*Data extract:*
----------
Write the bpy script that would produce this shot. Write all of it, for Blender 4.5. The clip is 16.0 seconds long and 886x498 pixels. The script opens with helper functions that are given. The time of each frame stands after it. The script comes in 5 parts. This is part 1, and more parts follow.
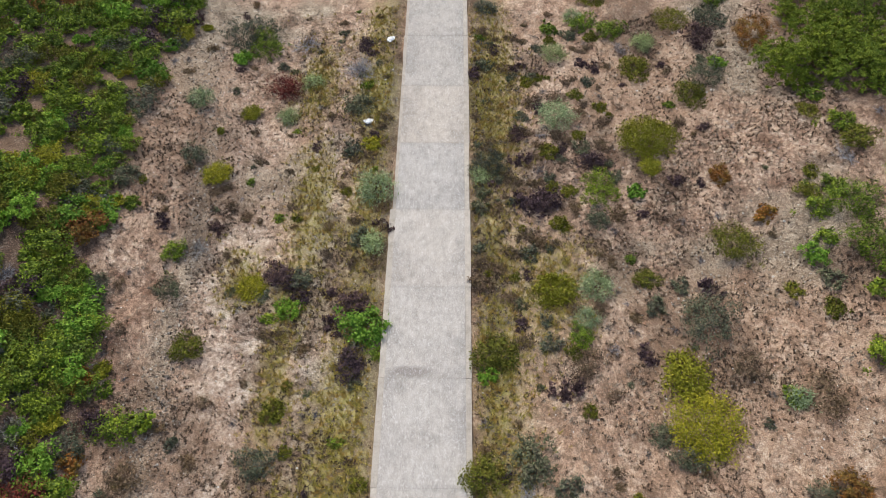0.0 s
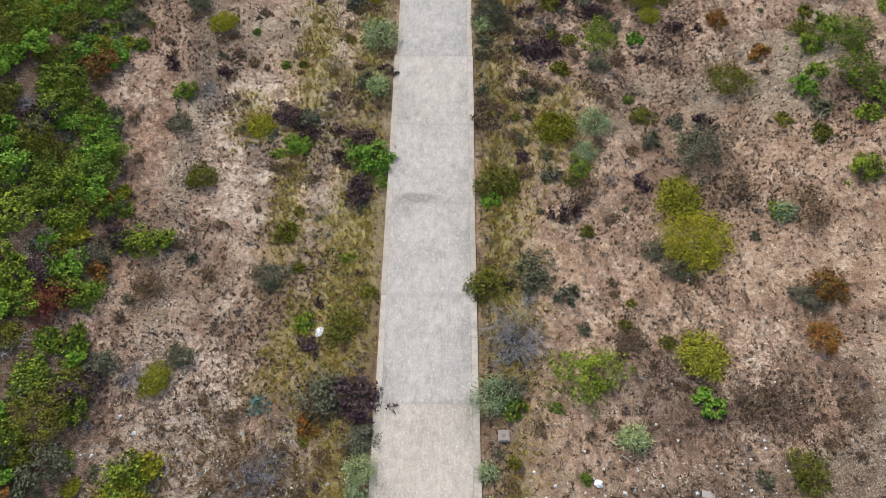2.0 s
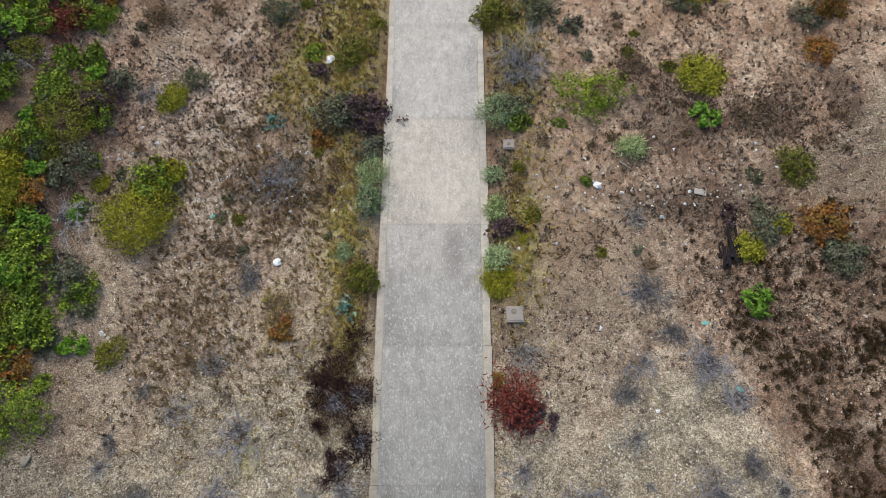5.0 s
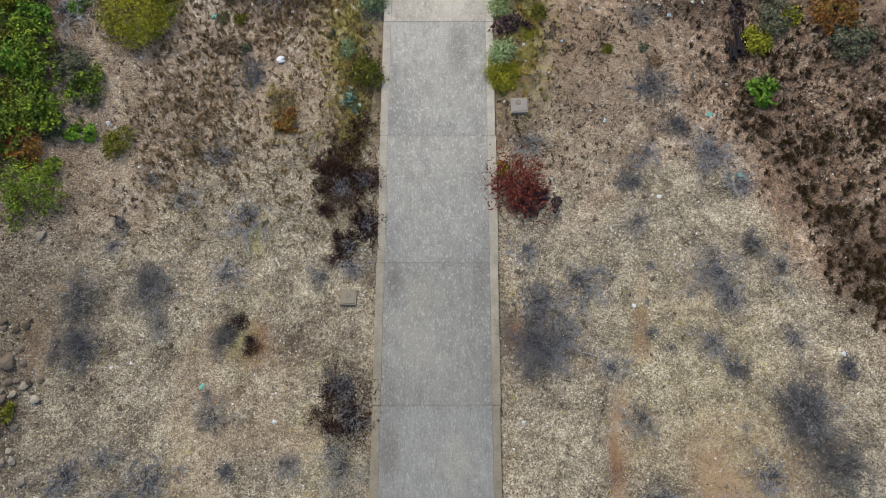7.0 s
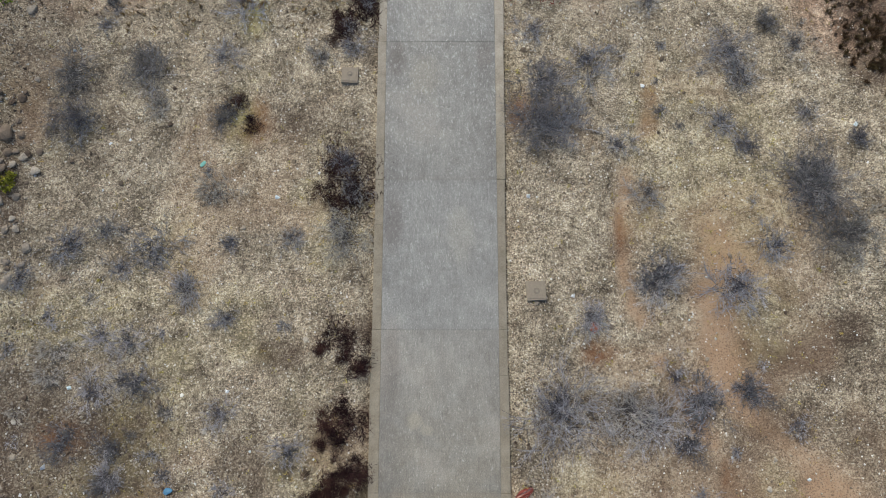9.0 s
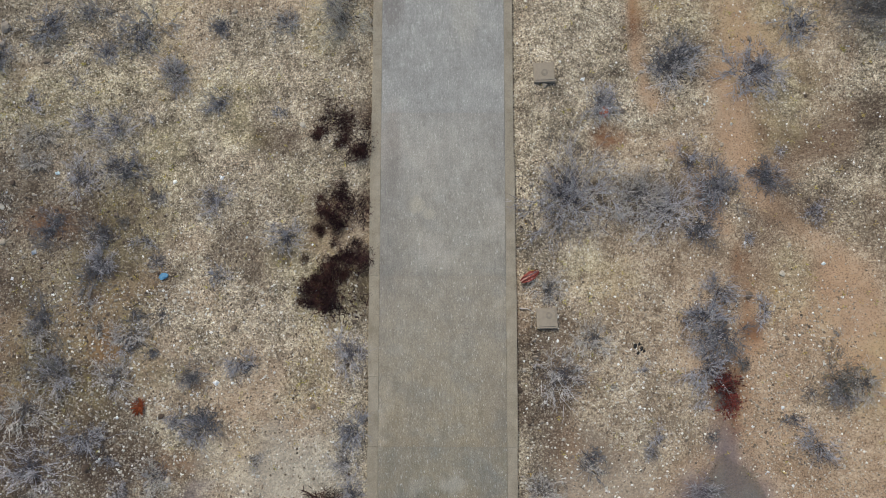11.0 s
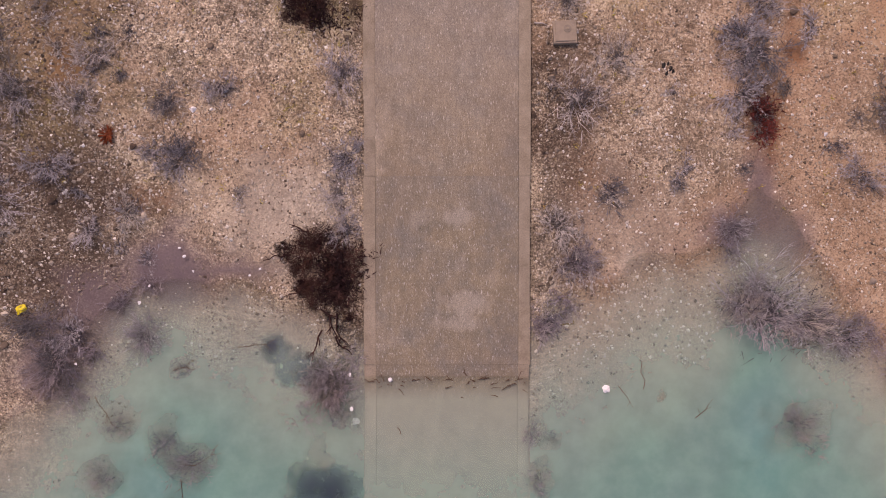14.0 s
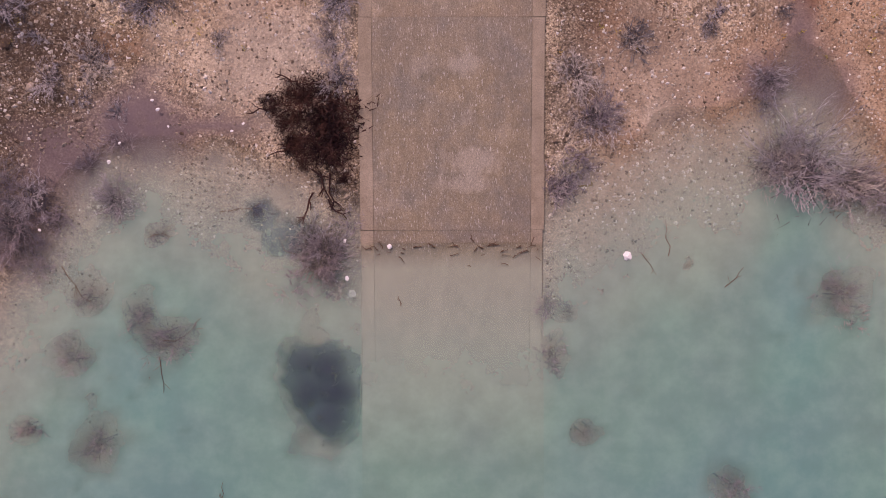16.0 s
----------
Copy out all of the material exactly as written, without its pictures.

Write the bpy script that would produce this shot. Write all of it, for Blender 4.5. The clip is 16.0 seconds long and 886x498 pixels. The script opens with helper functions that are given. The time of each frame stands after it. The script comes in 5 parts. This is part 1, and more parts follow.
0.0 s
2.0 s
5.0 s
7.0 s
9.0 s
11.0 s
14.0 s
16.0 s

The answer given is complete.